If you find your mood changes with the seasons, you may be one of many that experience Seasonal Affective Disorder (SAD). SAD, also known as winter depression or winter blues, can be triggered by the lack of sunlight in winter and is typically characterised by experiencing a low mood during the colder months. The lack of sunlight can affect the circadian rhythms – the levels of melatonin and serotonin in the part of the brain that controls mood, sleep and appetite.
How to help beat symptoms of SAD:
Light therapy works by aiming to replace the missing daylight by using a bright light that mimics outdoor natural light and daily exposure may help to reduce symptoms of SAD. There are two different types of light therapy; a light box – which delivers light up to ten times the intensity of the average household bulb, whilst filtering out harmful UV rays, or a dawn simulator – a device that acts as an alarm clock, but rather than waking you abruptly with music or beeping, it produces light gradually like a rising sun.

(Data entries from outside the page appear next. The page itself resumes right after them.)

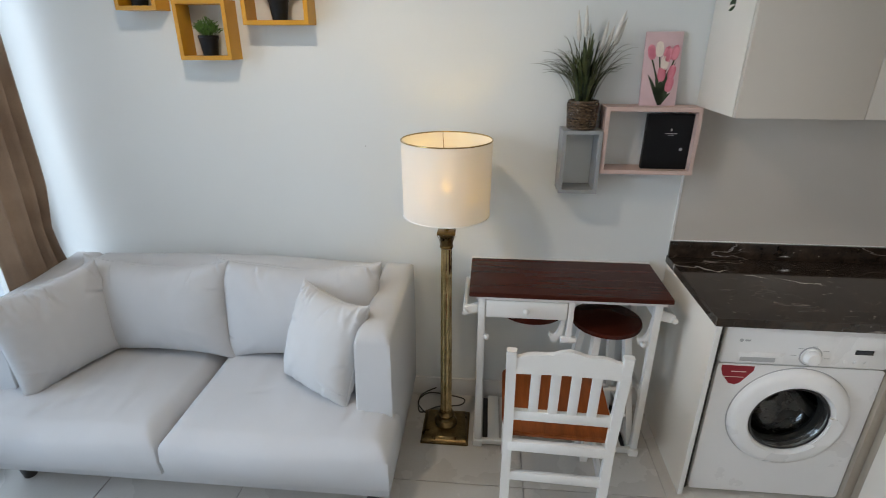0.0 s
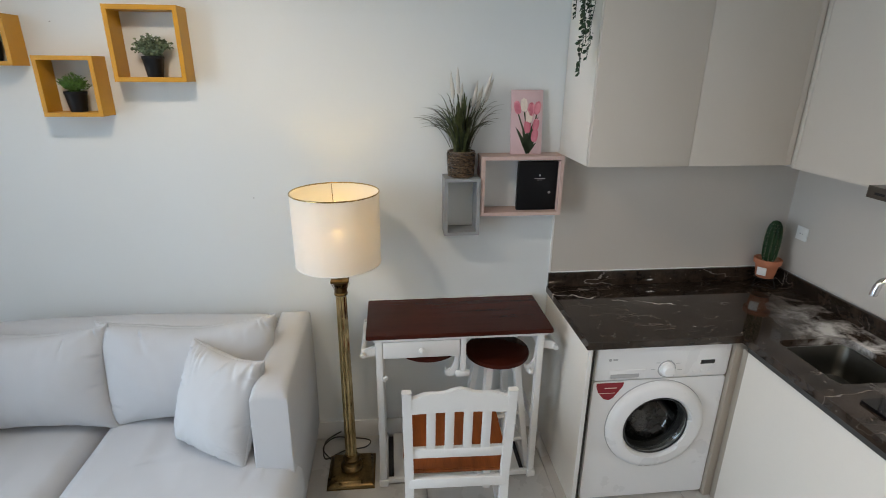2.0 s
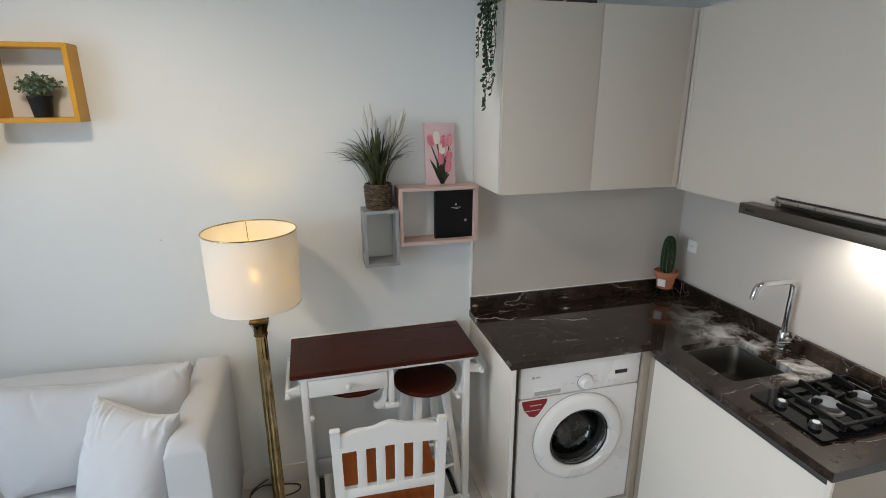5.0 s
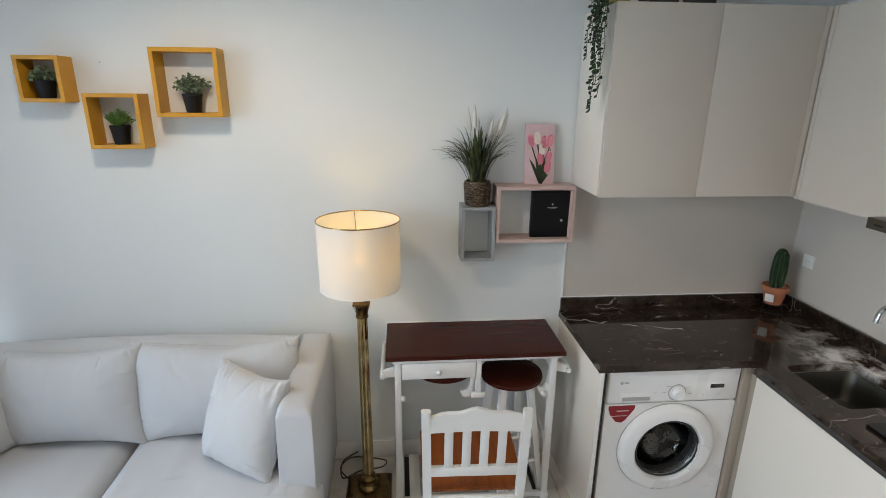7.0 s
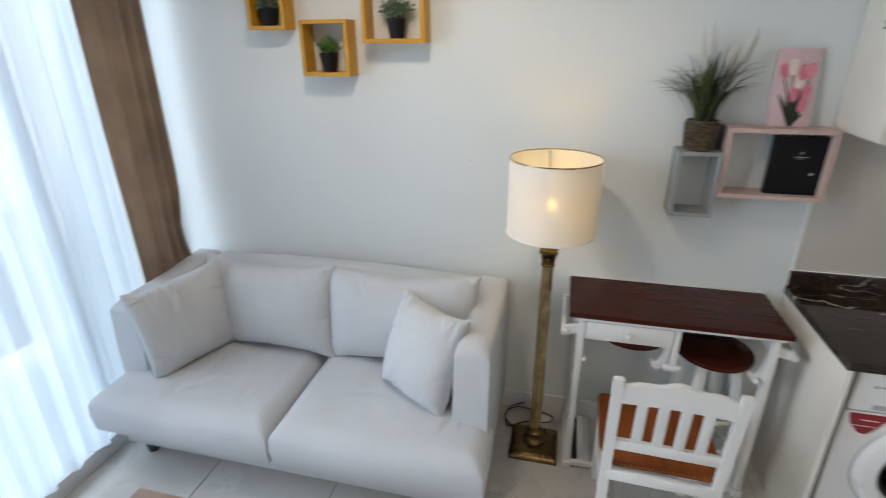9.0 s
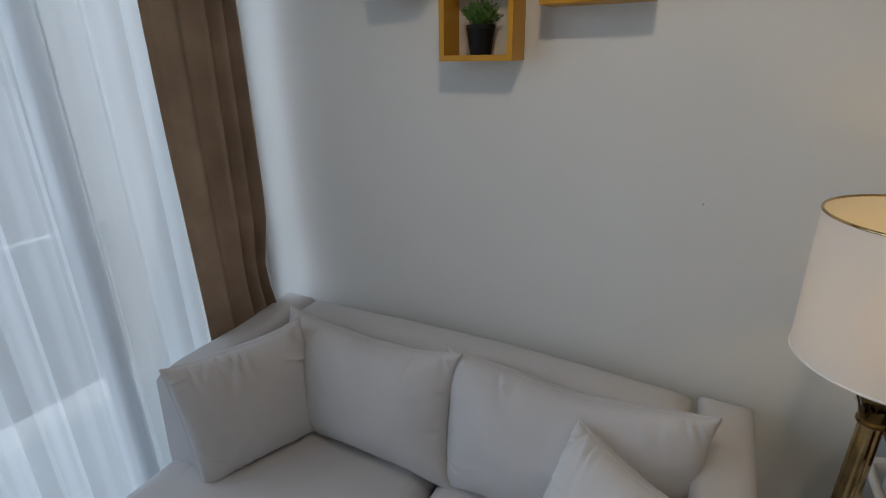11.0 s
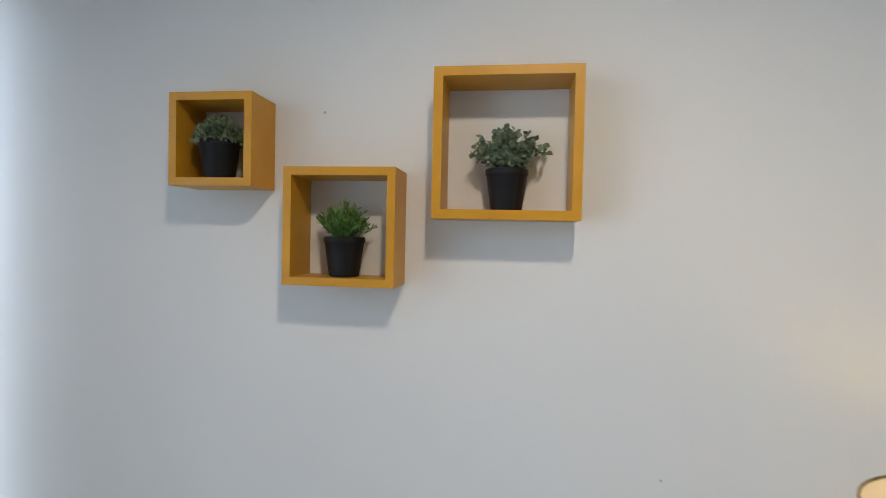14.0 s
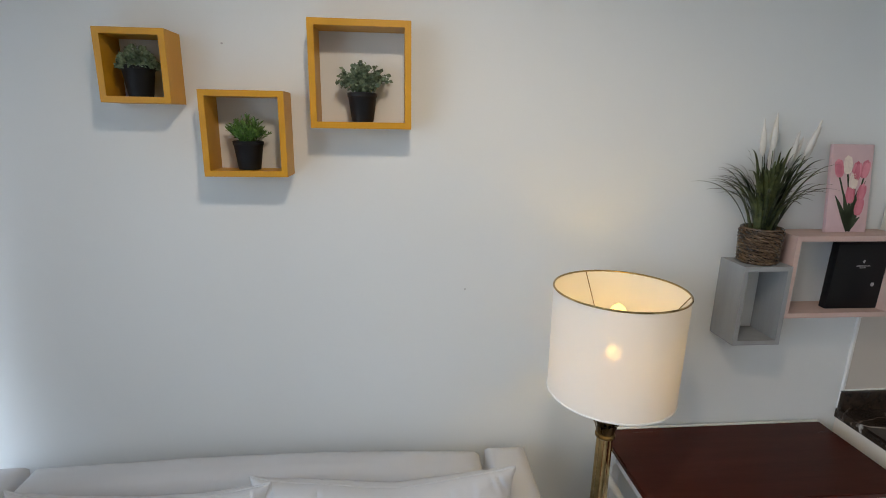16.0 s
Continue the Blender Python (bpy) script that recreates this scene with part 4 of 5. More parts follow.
# ---------------------------------------------------------------- dining chair
def chair():
    s = thing("dining_chair", pose(-0.552, -0.60, 0, 0, 0, -2.0), "white painted wooden chair with an orange-brown seat", "chair")
    w = 0.182
    lean = lambda z: -0.185 - 0.10 * max(0, z - 0.45)
    for sx in (-1, 1):
        bm = bmesh.new()
        last = None
        for z in (0, 0.10, 0.25, 0.42, 0.55, 0.70, 0.838):
            y = lean(z) + (0.03 * (0.45 - z) if z < 0.45 else 0)
            x = sx * (w + 0.012 * max(0, z - 0.45))
            ring = [bm.verts.new((x + a, y + b, z)) for a, b in ((-0.017, -0.013), (0.017, -0.013), (0.017, 0.013), (-0.017, 0.013))]
            if last:
                for k in range(4):
                    bm.faces.new((last[k], last[(k + 1) % 4], ring[(k + 1) % 4], ring[k]))
            else:
                bm.faces.new(ring[::-1])
            last = ring
        bm.faces.new(last)
        bmesh.ops.bevel(bm, geom=[e for e in bm.edges if abs((e.verts[0].co - e.verts[1].co).z) > 0.02 or e.is_boundary], offset=0.003, segments=2, affect="EDGES")
        part("back_post", bm, WHITEW, s)
        part("front_leg", box(sx * 0.180 - 0.017, 0.175, 0, sx * 0.180 + 0.017, 0.209, 0.43, 0.003), WHITEW, s)
        part("side_rail", box(sx * 0.180 - 0.010, -0.17, 0.375, sx * 0.180 + 0.010, 0.175, 0.430, 0.002), WHITEW, s)
        part("side_stretcher", box(sx * 0.180 - 0.009, -0.17, 0.20, sx * 0.180 + 0.009, 0.18, 0.235, 0.002), WHITEW, s)
    part("seat", plate([(-0.172, -0.172), (0.172, -0.172), (0.205, -0.10), (0.208, 0.20), (0.195, 0.215), (-0.195, 0.215), (-0.208, 0.20), (-0.205, -0.10)], 0.020, 0.005, m=pose(0, 0, 0.430)), ORANGEW, s, "orange-brown stained wooden seat")
    # shaped top rail
    n = 14
    up = [(-w + 2 * w * k / n, 0.815 + 0.026 * (math.cos(math.pi * (k / n * 2 - 1)) * 0.5 + 0.5) + 0.006 * math.cos(6 * math.pi * (k / n - 0.5))) for k in range(n + 1)]
    pts = [(-w, 0.745)] + [(x, 0.742 + 0.010 * (1 - (x / w) ** 2)) for x in (-0.1, 0, 0.1)] + [(w, 0.745)] + up[::-1]
    part("top_rail", plate(pts, 0.020, 0.002, m=pose(0, lean(0.79) + 0.010, 0, 90)), WHITEW, s)
    part("mid_rail", box(-w, lean(0.55) - 0.009, 0.532, w, lean(0.55) + 0.011, 0.573, 0.003), WHITEW, s)
    for k in range(4):
        x = -0.101 + k * 0.067
        bm = box(x - 0.0165, -0.006, -0.098, x + 0.0165, 0.006, 0.098, 0.002)
        part("slat", bm, WHITEW, s, at=pose(0, lean(0.655), 0.655, 5.7))
    part("back_rail", box(-w, -0.198, 0.385, w, -0.178, 0.428, 0.002), WHITEW, s)
    part("back_stretcher", box(-w, -0.190, 0.235, w, -0.172, 0.275, 0.003), WHITEW, s)
    part("front_rail", box(-0.165, 0.182, 0.375, 0.165, 0.200, 0.430, 0.002), WHITEW, s)


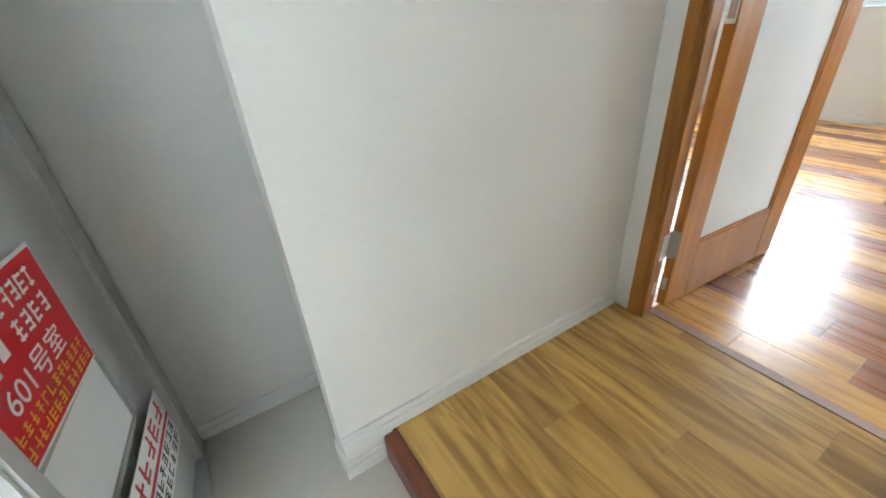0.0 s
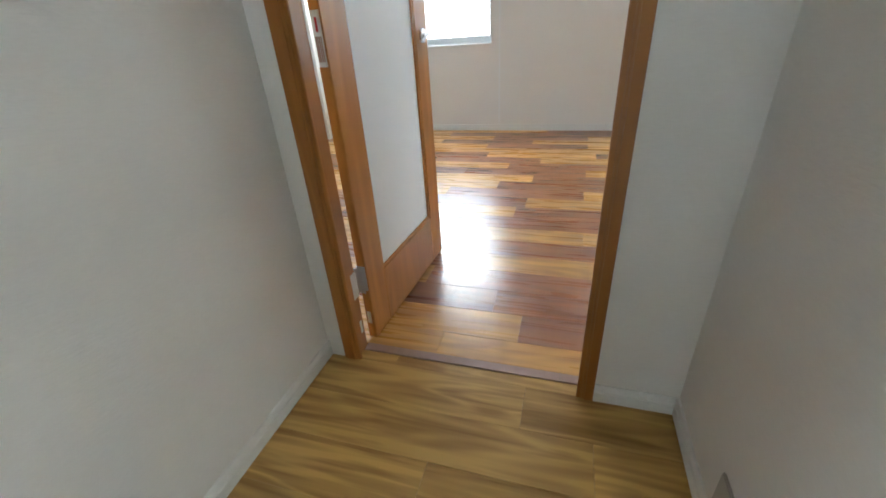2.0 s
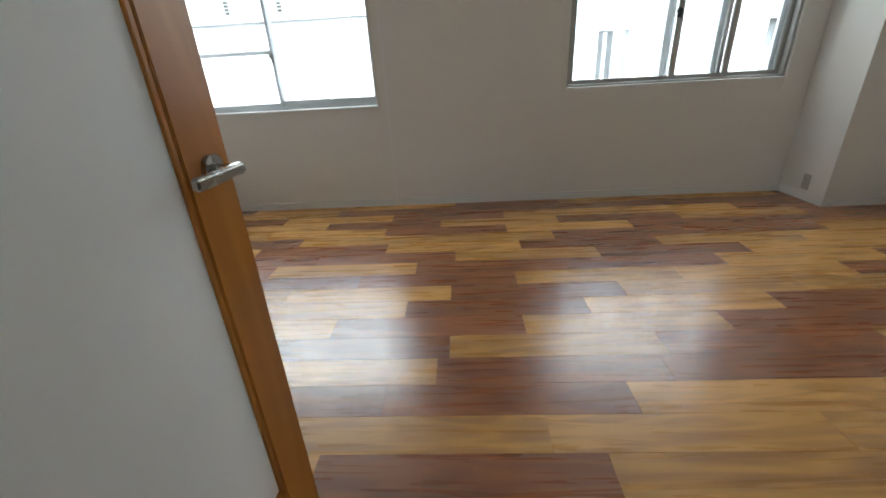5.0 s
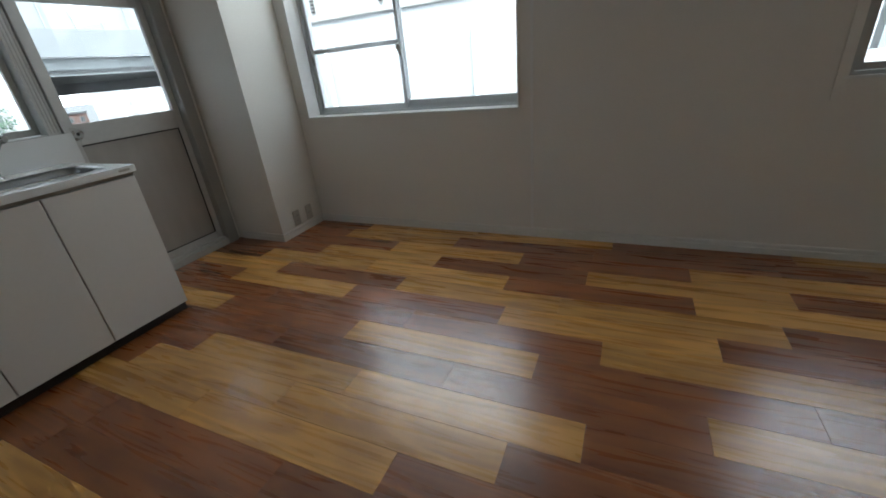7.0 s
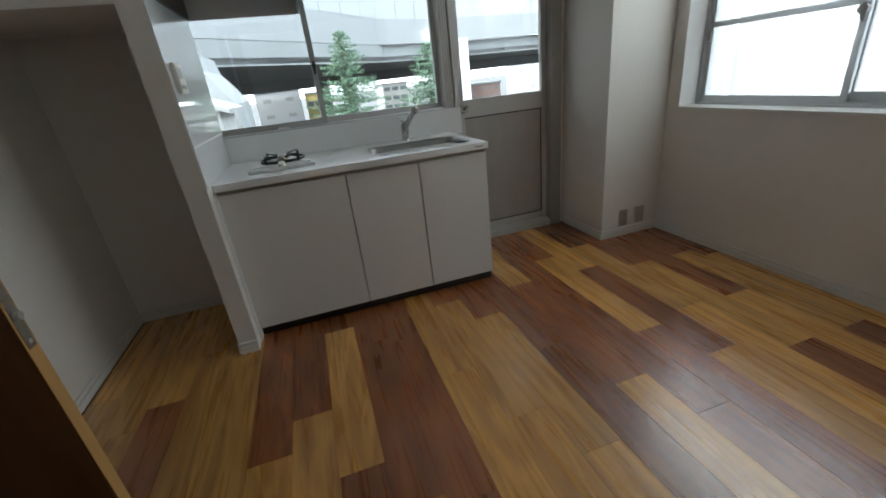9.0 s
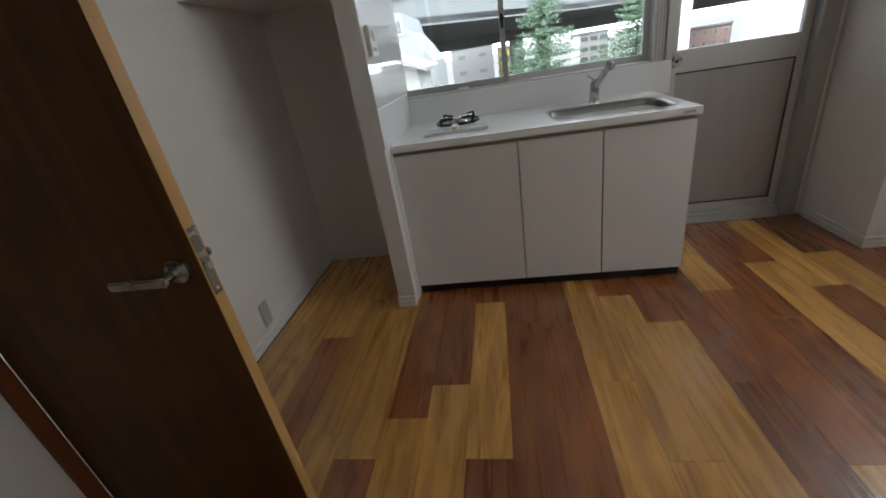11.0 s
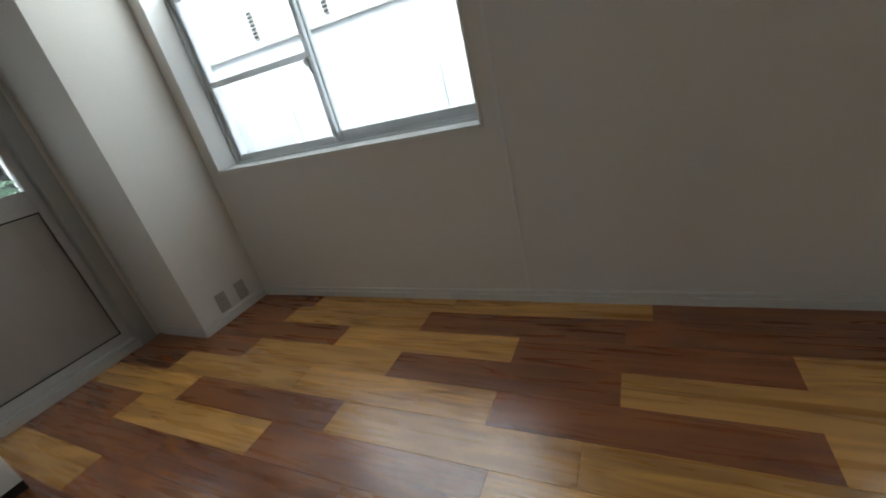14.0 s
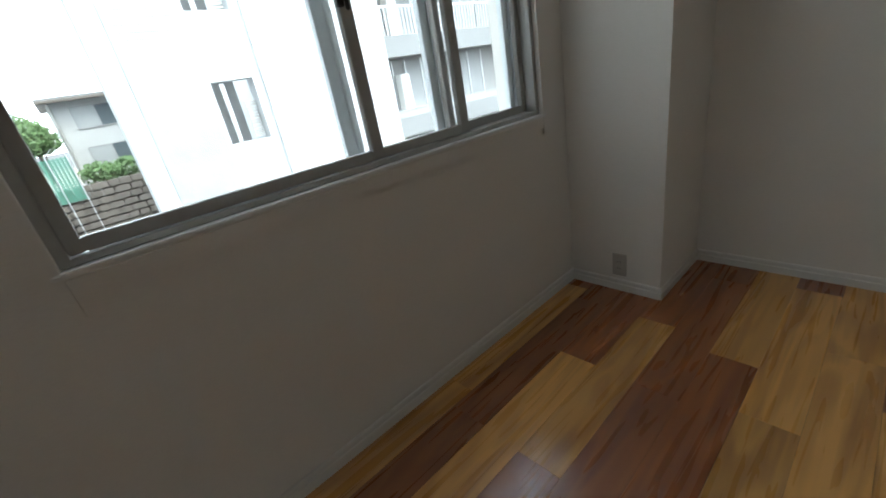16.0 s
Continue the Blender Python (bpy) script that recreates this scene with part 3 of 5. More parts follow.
def kitchen_window():
    w = thing("window_3", "grey aluminium sliding window above the kitchen unit", "window", kind="structure")
    y0, y1, z0, z1, x = 0.75, 2.27, 0.98, 1.76, WEST - 0.06
    part("frame", boxes((x - 0.05, x + 0.05, y0, y0 + 0.03, z0, z1), (x - 0.05, x + 0.062, y1 - 0.062, y1 - 0.0005, z0 - 0.1, z1), (x - 0.05, x + 0.05, y0 + 0.03, y1 - 0.0625, z0, z0 + 0.024),
                        (x - 0.05, x + 0.05, y0 + 0.03, y1 - 0.0625, z1 - 0.035, z1), bevel=0.002), ALU_WHITE, w)
    part("post_groove", boxes(*[(x + 0.062, x + 0.0645, y1 - u, y1 - u + 0.005, z0 + 0.03, z1) for u in (0.05, 0.034, 0.018)]), ALU_DARK, w)
    s = sash(w, "x", x + 0.016, y0 + 0.03, 1.425, z0 + 0.026, z1 - 0.03, ALU_DARK, stile=0.028, bottom=0.036)
    sash(w, "x", x - 0.02, 1.395, y1 - 0.065, z0 + 0.026, z1 - 0.03, ALU_WHITE, stile=0.03, bottom=0.036)
    latch(s, x + 0.034, 1.41, 1.33, "y", BLACK)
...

Regular exercise can boost serotonin and endorphins, chemicals in the brain that boost your mood. It can also improve sleep and self-esteem, which are also considered symptoms of SAD. It is suggested that rhythmic exercise is the most beneficial, such as walking, running or swimming – particularly if you are able to exercise outside in natural daylight (although swimming may be a little chilly!)
Eat a balanced diet
Symptoms of SAD can increase cravings of sugary foods and simple carbohydrates such as pasta and white bread, however resisting these cravings and eating a balanced diet of fresh fruit and vegetables can help boost energy and reduce mood swings. Complex carbs such as oats, wholegrain bread, brown rice and bananas can also help to increase serotonin levels, as well as foods rich in omega-3 fats such as oily fish, walnuts, soybeans and flaxseeds.
As natural sunlight is significantly reduced in the winter, it is important to get as much as possible when the sun does come out. Wrapping up warm and getting out for a walk can improve serotonin levels and boost your mood, and is most effective around midday when the sun is brightest.
Stick to a schedule
Trouble sleeping at night and getting up in the morning are common symptoms of SAD, and ensuring you keep to a schedule by going to sleep and waking up at the same time everyday can help alleviate these symptoms. Keeping a schedule will also help with consistent light exposure, as well as eating at regular intervals.
Get more vitamin D
Research found that low levels of vitamin D have been linked to Seasonal Affective Disorder, and supplementing with vitamin D may improve symptoms. Supplementing with this vitamin during the winter months can have other benefits such as boosting the immune system as well as contributing to normal bone, heart and muscle function, as our bodies are not able to get enough vitamin D through sunlight alone during these months.